▶ **Exercise objective**: Omit every picture and return the rest of the data unaltered.
#####
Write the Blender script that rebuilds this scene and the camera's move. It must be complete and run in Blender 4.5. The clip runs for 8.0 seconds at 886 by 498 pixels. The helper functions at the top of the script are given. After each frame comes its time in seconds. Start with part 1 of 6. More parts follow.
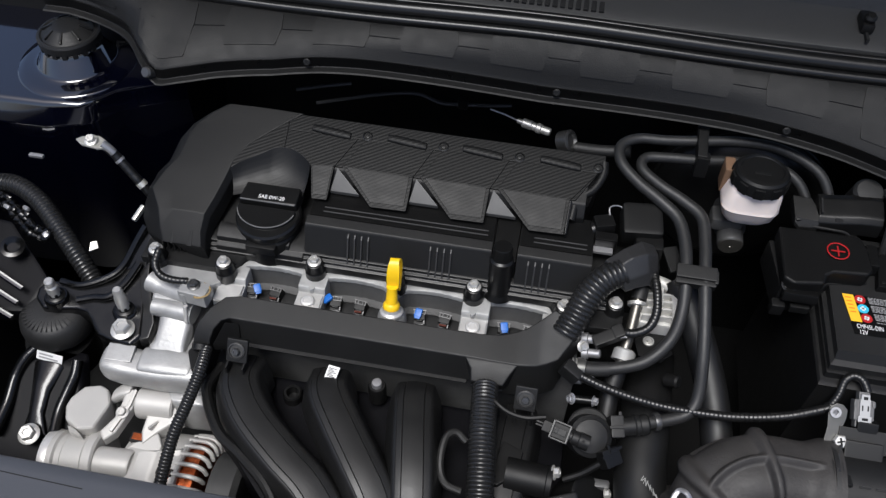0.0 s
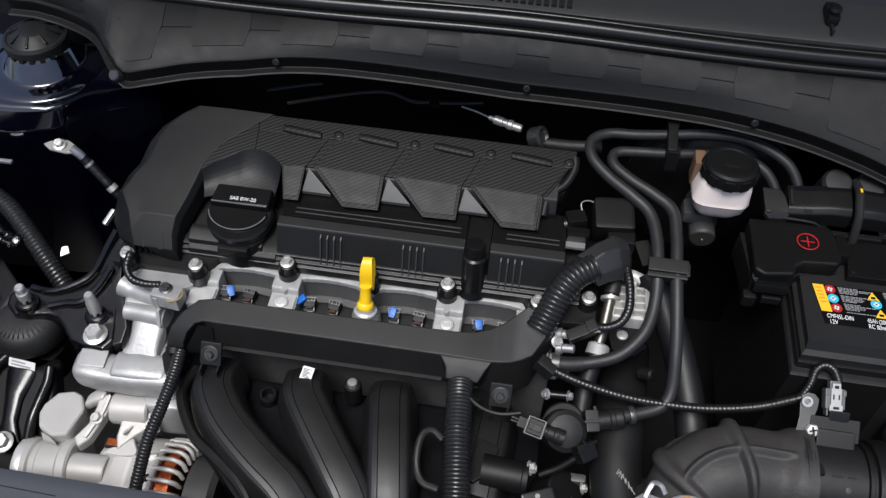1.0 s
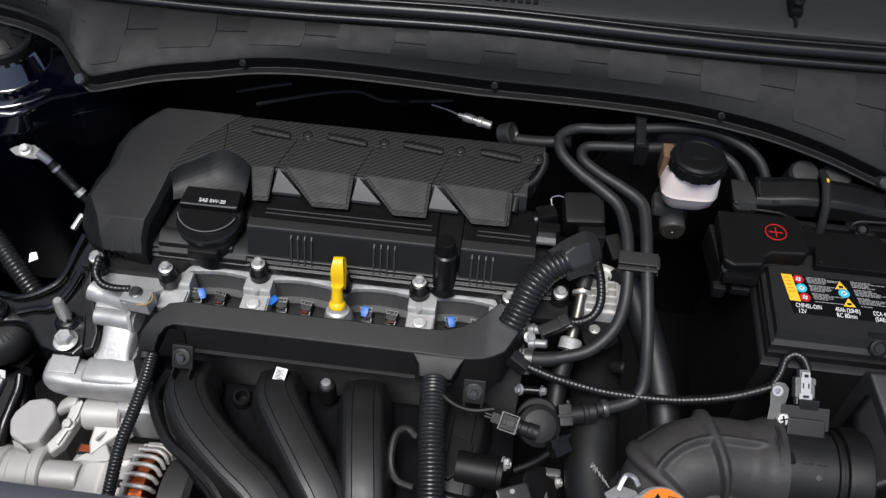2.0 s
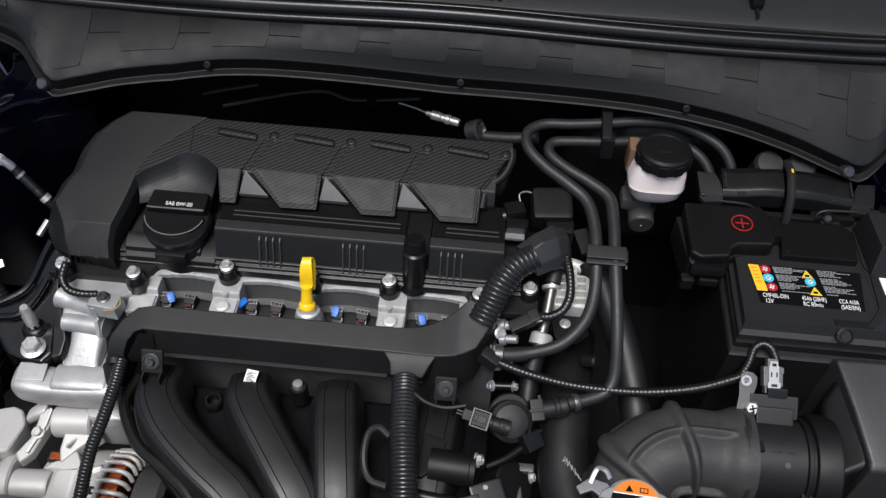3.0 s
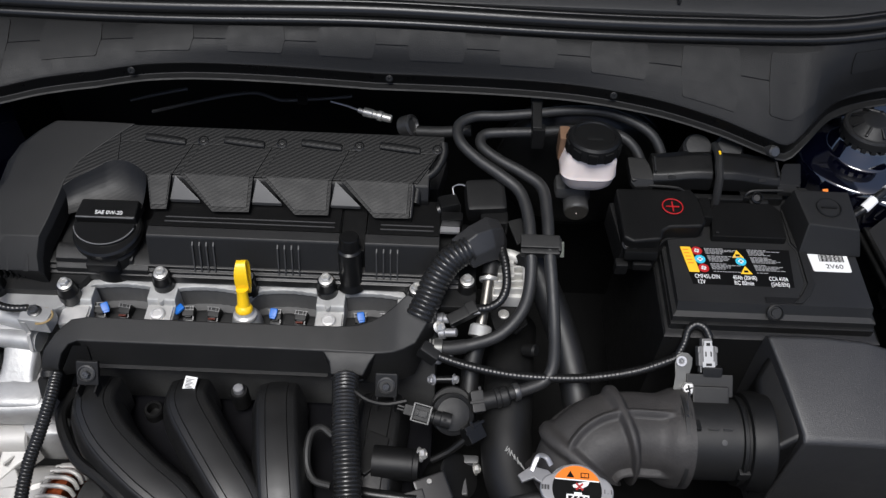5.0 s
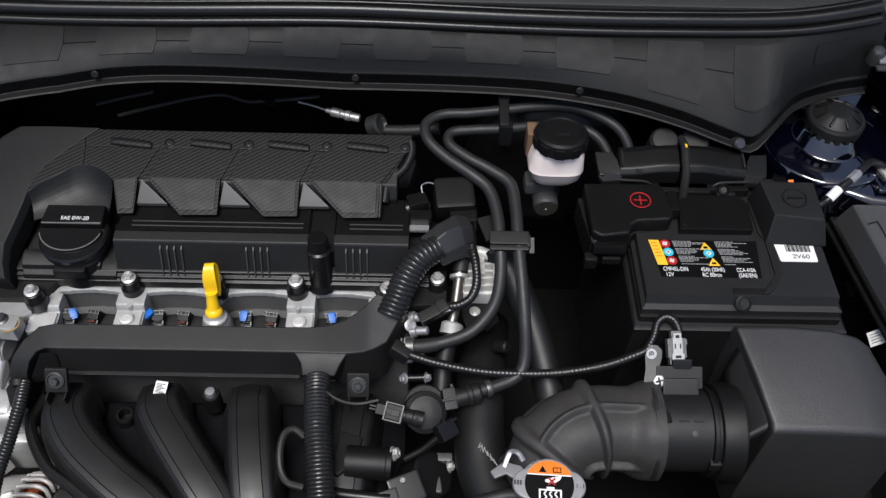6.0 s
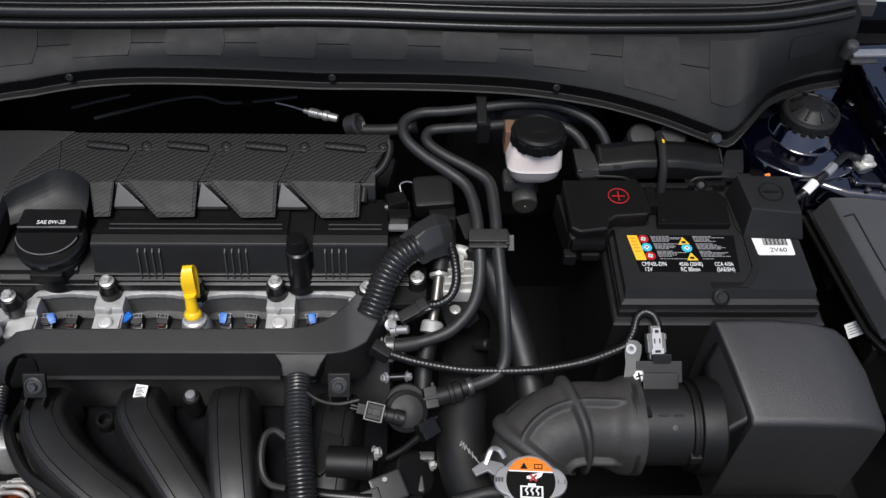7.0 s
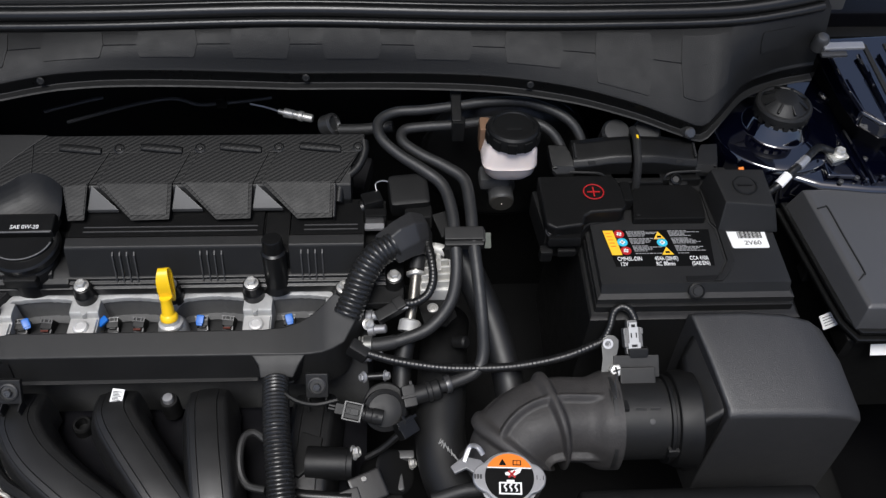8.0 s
#####
▶ **Result of the exercise**:
Write the Blender script that rebuilds this scene and the camera's move. It must be complete and run in Blender 4.5. The clip runs for 8.0 seconds at 886 by 498 pixels. The helper functions at the top of the script are given. After each frame comes its time in seconds. Start with part 1 of 6. More parts follow.
0.0 s
1.0 s
2.0 s
3.0 s
5.0 s
6.0 s
7.0 s
8.0 s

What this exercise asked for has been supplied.